Other areas that I don’t believe many organizations are addressing effectively are PAM (privileged access management), Security Monitoring, Incident Response, and Host/Network security.
What tips would you give to someone looking to break into the field of ethical hacking?
As a primer, I would first recommend strengthening their existing technical knowledge. A deeper understanding of the underlying technology will allow that individual to truly understand how the technology works and, therefore, how to find exploits potentially.
I’d also highly recommend setting up a lab at home or in a cloud environment. Understanding something on a theoretical level is not enough, you must also understand it from a practical standpoint.
Since you mainly specialize in blockchain security, what predictions do you have for the future of this technology?
I believe that we will quickly see increased adoption of distributed ledger technology.

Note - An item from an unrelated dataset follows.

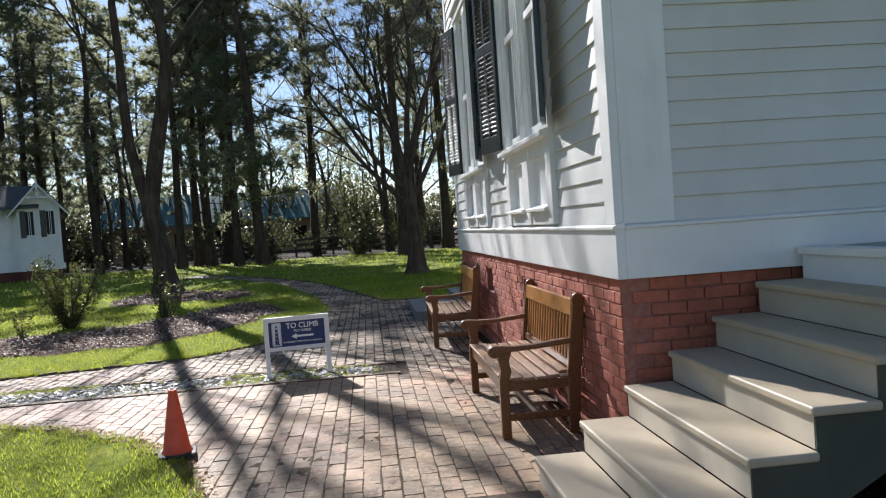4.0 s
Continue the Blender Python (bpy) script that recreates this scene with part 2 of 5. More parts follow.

Many projects are addressing the challenge of onboarding/offboarding into Web3 to make the experience transparent for users.
I also believe that we will see greater and more seamless interoperability with the different blockchain layer 1s.
And finally, what’s next for Halborn?
In the coming years, Halborn will continue to tackle some of the biggest problems in the security industry.
Halborn will release a number of tools to deal with the increasing number of threats, with a strong focus on providing security expertise to both companies and individuals.
Having worked in the Web3 space for over 3 years, Halborn now has an industry-wide insights knowledge base that sets a clear path on how to better secure Web3 Apps, Protocols, and even IoT devices.
There is still a lot to build to prevent hacks and secure people’s digital assets, and as long as there are emerging technologies such as Blockchain or IoT, there will be a need for Halborn.